Note: This guide is currently under construction.
This calculator will create and analyze simple lens systems using ray-tracing techniques. This is generally useful for imaging systems where diffraction effects aren't important, and the aim is to create an image at a particular magnification, while reducing unwanted aberrations.
Coordinates and Units
Everything happens more or less along the z-axis. Lens positions, the evaluation position, the object position, etc. are all specified in absolute terms, relative to z=0. The origin (z=0) has no special significance; the first optic may be placed at z=0, or the object may be placed there, whichever seems most reasonable to you. Light always propagates in the +z direction.
The units are intended to be millimeters. However, ray optic calculations are scale-invariant, so if the whole system is rescaled by a constant, you would get the same answer. So at present, the units can be anything. Features may be added in the future (such as diffraction-limited spot size) that are not scale-invariant, however.

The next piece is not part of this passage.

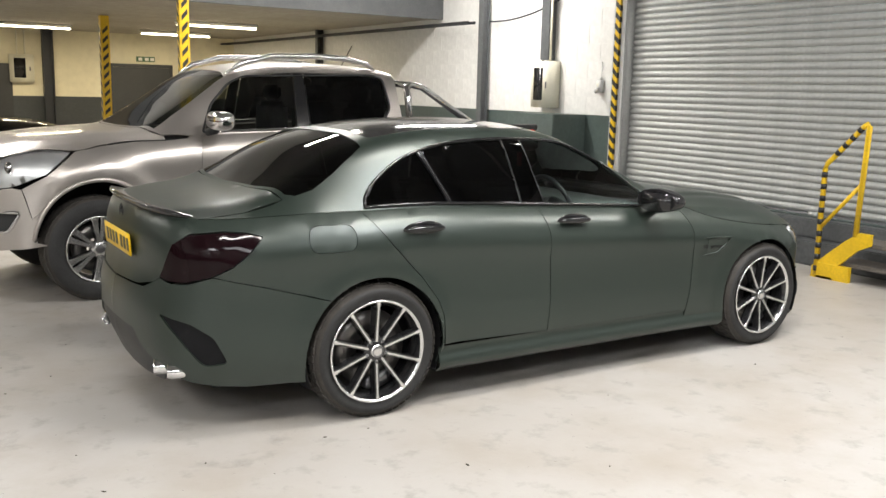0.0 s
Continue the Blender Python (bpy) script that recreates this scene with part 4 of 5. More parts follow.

An object is an arrow, starting somewhere on the z-axis (specified by 'Object Position') with a given height, pointing in the y-direction. An Object is shown below, showing the relevant parameters.
- Light always passes through the lenses in the order of the lens list. If the 2nd lens is after the 3rd lens, an error will result.
- The aperture stop is calculated as the first lens that would block light at the smallest angle emitted from the optical axis. Consider using a lens of thickness=0, flat/flat, to specify an aperture stop.
- When optimizing, several rays are generated from each point on the object at various angles such that the central ray goes through the center of the entrance pupil. If the entrance pupil moves during optimization (ie. some lenses before the aperture stop surface are changed), this may give inconsistent results, especially if the 'Fill Aperture' option is selected. Consider placing a fixed aperture stop as the first optical element to avoid this.
- Repeatedly hit optimize until the situation stops improving (merit function stops decreasing).
- Optimization works best if you start fairly near the 'correct' layout. If you have a layout with a magnification of M=-2, and you want M=-20, optimize first for M=-5, then starting from that layout, optimize for M=-10, and then M=-20.
- Virtual images work; you can place the evaluation plane before the last lens. This will typically give a positive magnification. In the diagram, light appears to be reflected from the last lens and travel to the evaluation plane, but the angle is determined as though it were transmitted light, and it is not affected by lenses it appears to pass.
- Virtual objects also work; you can place the object after the first lens. The diagram will show rays travelling from the object to the front of the first lens unaffected by any lenses it passes.